**Aim**
Copy out every line that contains the word "script".

--- start ---

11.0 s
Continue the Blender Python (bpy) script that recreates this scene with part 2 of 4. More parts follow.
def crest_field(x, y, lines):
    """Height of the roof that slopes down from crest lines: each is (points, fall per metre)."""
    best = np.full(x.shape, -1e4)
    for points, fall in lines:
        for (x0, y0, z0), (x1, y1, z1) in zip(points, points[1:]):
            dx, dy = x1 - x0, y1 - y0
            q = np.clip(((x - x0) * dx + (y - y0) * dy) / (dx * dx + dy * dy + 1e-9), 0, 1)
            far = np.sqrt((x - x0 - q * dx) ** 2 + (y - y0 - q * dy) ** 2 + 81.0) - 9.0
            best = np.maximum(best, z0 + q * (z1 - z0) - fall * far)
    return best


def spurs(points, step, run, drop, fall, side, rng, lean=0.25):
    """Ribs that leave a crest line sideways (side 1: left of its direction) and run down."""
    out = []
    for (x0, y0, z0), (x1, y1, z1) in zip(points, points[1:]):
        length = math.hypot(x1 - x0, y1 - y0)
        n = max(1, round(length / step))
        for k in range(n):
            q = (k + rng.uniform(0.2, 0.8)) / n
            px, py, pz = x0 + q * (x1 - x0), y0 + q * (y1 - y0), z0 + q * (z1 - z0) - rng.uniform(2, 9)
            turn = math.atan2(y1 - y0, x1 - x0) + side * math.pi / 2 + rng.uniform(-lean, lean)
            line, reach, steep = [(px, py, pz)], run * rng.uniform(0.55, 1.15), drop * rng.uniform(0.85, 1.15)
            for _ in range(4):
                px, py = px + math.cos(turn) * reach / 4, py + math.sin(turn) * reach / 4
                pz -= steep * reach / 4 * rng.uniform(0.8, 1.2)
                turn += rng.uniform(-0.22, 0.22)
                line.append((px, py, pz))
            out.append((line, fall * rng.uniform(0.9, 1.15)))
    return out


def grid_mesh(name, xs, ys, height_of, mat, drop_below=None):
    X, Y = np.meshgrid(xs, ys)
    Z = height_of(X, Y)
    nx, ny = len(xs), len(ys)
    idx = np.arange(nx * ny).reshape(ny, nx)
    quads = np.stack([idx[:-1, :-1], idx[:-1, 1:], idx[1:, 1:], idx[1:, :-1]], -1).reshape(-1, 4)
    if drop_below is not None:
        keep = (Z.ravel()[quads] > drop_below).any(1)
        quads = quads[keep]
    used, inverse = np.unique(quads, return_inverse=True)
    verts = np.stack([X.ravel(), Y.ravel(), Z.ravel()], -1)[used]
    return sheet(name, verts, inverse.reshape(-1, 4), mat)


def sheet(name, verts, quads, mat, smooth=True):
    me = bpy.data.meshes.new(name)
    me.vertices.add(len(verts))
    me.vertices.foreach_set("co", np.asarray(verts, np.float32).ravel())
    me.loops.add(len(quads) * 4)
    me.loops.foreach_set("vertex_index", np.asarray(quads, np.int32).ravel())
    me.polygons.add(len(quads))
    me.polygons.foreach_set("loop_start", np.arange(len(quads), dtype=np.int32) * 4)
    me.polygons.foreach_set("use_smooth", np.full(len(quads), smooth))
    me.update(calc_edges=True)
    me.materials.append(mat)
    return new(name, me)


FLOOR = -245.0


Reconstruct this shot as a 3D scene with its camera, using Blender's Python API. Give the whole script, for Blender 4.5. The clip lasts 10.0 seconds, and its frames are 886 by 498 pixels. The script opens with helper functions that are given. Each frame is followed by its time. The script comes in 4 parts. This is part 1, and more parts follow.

--- end ---

**The result**
Continue the Blender Python (bpy) script that recreates this scene with part 2 of 4. More parts follow.
Reconstruct this shot as a 3D scene with its camera, using Blender's Python API. Give the whole script, for Blender 4.5. The clip lasts 10.0 seconds, and its frames are 886 by 498 pixels. The script opens with helper functions that are given. Each frame is followed by its time. The script comes in 4 parts. This is part 1, and more parts follow.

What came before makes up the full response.